T4) "Pai Licambes, que é isto que pensaste?
Quem perturbou teus pensamentos,
em que outrora te apoiavas? E agora pareces
ser motivo de muito riso aos cidadãos.
violaste grande juramento,
o sal e a mesa.
Esta é uma fábula dos homens:
como uma raposa e uma águia em comunidade
se uniram."
comentário: eu já contei antes a estória de Licambes, sua filha Neobula, o pacto que Licambes fez com Arquíloco para dar-lhe a mão de sua filha, o rompimento do pacto, a ira de Arquíloco refletida em seu poema e a morte do esperado sogro e suas filhas.
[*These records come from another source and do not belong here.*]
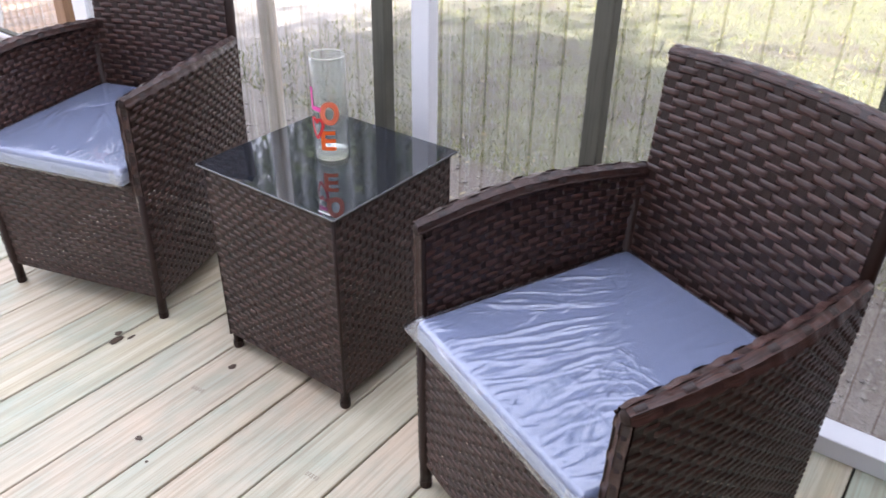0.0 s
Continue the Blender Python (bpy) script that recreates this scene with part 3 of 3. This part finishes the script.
TOP = 2.35
for name, x in (("post_grey_a", 0.883), ("post_grey_b", 0.281)):
    upright(name, x - 0.021, x + 0.021, 1.036, 1.074, 0.048, TOP, POSTWOOD, "dark weathered timber upright on the bottom rail")
upright("post_white_a", 0.386, 0.442, 1.036, 1.074, 0.048, TOP, WHITE, "white painted timber upright of the screen wall")
upright("post_white_b", -1.168, -1.08, 1.03, 1.075, 0.0, TOP, WHITE, "white painted timber upright beside the brown post")
upright("post_white_c", 1.955, 2.01, 1.0, 1.07, 0.0, TOP, WHITE, "white painted corner upright")
upright("post_brown", -1.278, -1.212, 1.02, 1.10, 0.0, TOP, BROWNPOST, "stained brown timber post")
for i, (x, y) in enumerate(((-0.285, 1.165), (-0.97, 1.11), (1.43, 1.092))):
    upright("post_outer_" + "abc"[i], x - 0.021, x + 0.021, y, y + 0.04, -0.3, TOP, PALETIMBER if i == 0 else POSTWOOD, "weathered timber upright outside the clear panels")


def corrugated(x0, x1, y, z0, z1, pitch=0.067):
    """Clear sheet with rounded ribs; a darker tint on the creases stands in for refraction."""
    b = bmesh.new()
    prof = []
    x = x0
    while x < x1:
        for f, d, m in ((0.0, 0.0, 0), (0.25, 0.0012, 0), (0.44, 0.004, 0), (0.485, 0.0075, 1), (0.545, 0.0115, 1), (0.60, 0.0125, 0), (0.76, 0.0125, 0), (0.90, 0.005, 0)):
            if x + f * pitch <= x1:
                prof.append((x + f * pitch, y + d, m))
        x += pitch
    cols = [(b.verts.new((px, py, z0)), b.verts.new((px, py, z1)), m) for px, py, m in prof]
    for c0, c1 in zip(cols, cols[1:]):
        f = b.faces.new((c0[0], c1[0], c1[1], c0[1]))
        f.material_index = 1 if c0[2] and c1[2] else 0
        f.smooth = True
    return b


for i, (x0, x1) in enumerate(((-1.08, -0.33), (-0.345, 0.42), (0.405, 1.17), (1.155, 1.93))):
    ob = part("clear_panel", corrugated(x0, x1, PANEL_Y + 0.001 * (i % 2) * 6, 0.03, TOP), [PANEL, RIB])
    tagged(ob, "clear corrugated plastic sheet with vertical ribs", "wall panel", "clear wall panels", "structure")
    ob.visible_shadow = False
tagged(part("top_rail", box(-1.17, 1.93, 1.036, 1.074, TOP, TOP + 0.06, 0.002), WHITE), "white painted top rail", "rail", kind="structure")

# the screen wall stands one degree off square to the boards
SKEW = Matrix.Translation((1.1, 1.0, 0)) @ Matrix.Rotation(radians(1.0), 4, "Z") @ Matrix.Translation((-1.1, -1.0, 0))
for ob in [o for o in bpy.data.objects if o.parent is None and o.name.split(".")[0] in ("bottom_rail", "angle_bracket", "post_white_a", "post_white_c", "post_grey_a", "post_grey_b", "post_outer_a", "post_outer_c", "clear_panel", "top_rail")]:
    ob.matrix_basis = SKEW @ ob.matrix_basis

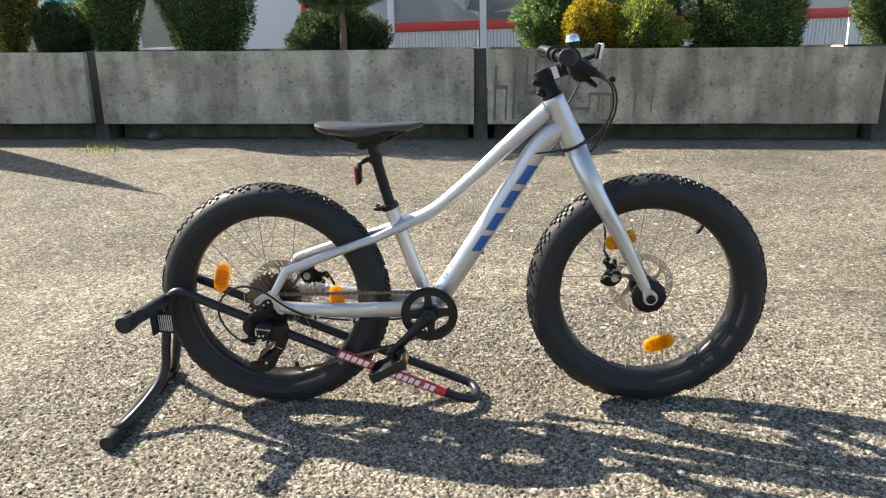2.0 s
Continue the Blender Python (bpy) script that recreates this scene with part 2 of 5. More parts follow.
BLACKGLOSS = material("black paint", (0.007, 0.007, 0.008), 0.28, 0.0, 0.1, 500, 0.02, 0.2, spec=0.25)
BLACKSATIN = material("black satin plastic", (0.0075, 0.008, 0.0095), 0.42, 0.0, 0.2, 700, 0.06, 0.2, spec=0.25)
BLACKPOWDER = material("black powder coat", (0.013, 0.0145, 0.0185), 0.36, 0.0, 0.2, 900, 0.10, 0.25, spec=0.4)
PEDALMAT = material("worn grey pedal plastic", (0.011, 0.011, 0.012), 0.38, 0.0, 0.25, 500, 0.1, 0.25, spec=0.35)
CABLEMAT = material("black cable housing", (0.007, 0.007, 0.008), 0.4, 0.0, 0.1, 800, 0.04)
SADDLEMAT = material("black saddle vinyl", (0.035, 0.035, 0.036), 0.42, 0.0, 0.15, 600, 0.12, 0.15)
BLUE = material("blue decal", (0.012, 0.10, 0.36), 0.35, 0.0, 0.06, 500)
DOTBLUE = material("dark blue dot print", (0.02, 0.03, 0.10), 0.4)
REDLABEL = material("red sticker", (0.55, 0.03, 0.035), 0.4, 0.0, 0.1, 300)
WHITEPRINT = material("white print", (0.78, 0.77, 0.75), 0.5, 0.0, 0.05, 300)
SILVERPRINT = material("silver print", (0.6, 0.6, 0.62), 0.35, 0.3)
CLIPWHITE = material("milky plastic clip", (0.55, 0.55, 0.54), 0.4, 0.0, 0.05, 300)
REDLENS = material("red lens", (0.42, 0.006, 0.012), 0.15, 0.0, 0.1, 500, coat=0.5)
AMBERSOLID = material("amber pedal reflector", (0.50, 0.15, 0.01), 0.25, 0.0, 0.1, 500, coat=0.5)
CYANPRINT = material("cyan sticker", (0.05, 0.55, 0.58), 0.4)
ORANGEPRINT = material("orange sticker", (0.75, 0.28, 0.05), 0.4)
YELLOWPRINT = material("yellow sticker", (0.65, 0.72, 0.03), 0.4)
NEARBLACK = material("near-black print, card and slot shade", (0.01, 0.01, 0.01), 0.8)
DISC = clear("clear spoke guard plastic", (0.75, 0.75, 0.72), 0.08, 0.035)
REFCLEAR = material("clear reflector", (0.72, 0.73, 0.74), 0.12, 0.2)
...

Nesse trecho, vemos o uso de ironia em "Pai Licambes". É como se Arquíloco estivesse dizendo "era pra você ser meu sogro, meu pai também... mas você rompeu o pacto, lembra?". Ele diz que Licambes agora é motivo de riso entre os cidadãos, isso porque faltou com sua palavra, faltou com um pacto feito durante a mesa, enquanto comiam. Aqui, também são citados animais, e até uma fábula. A raposa representa o animal traiçoeiro, e a águia, um animal elevado. Agora, eu retomo algo que já disse no post anterior, mas que considero relevante também citar agora:
Aristóteles disse na Poética que a poesia iâmbica não era universal e fictícia como a comédia. Porém ao analisar o significado dos nomes vemos que, talvez, não seja tão particular, e pode sim se referir a uma ideia, a algo universal: Licambes significa "passo do lobo" (relaciona-se com a raposa da fábula, astuta). E Neobula significa "novo desejo".
Para os antigos, o instabilidade como característica da mulher é um ponto comum entre os autores. Isso é bem exemplificado no nascimento de Vênus, que ocorre onde? No mar, que é instável, muda o tempo todo de acordo com os ventos.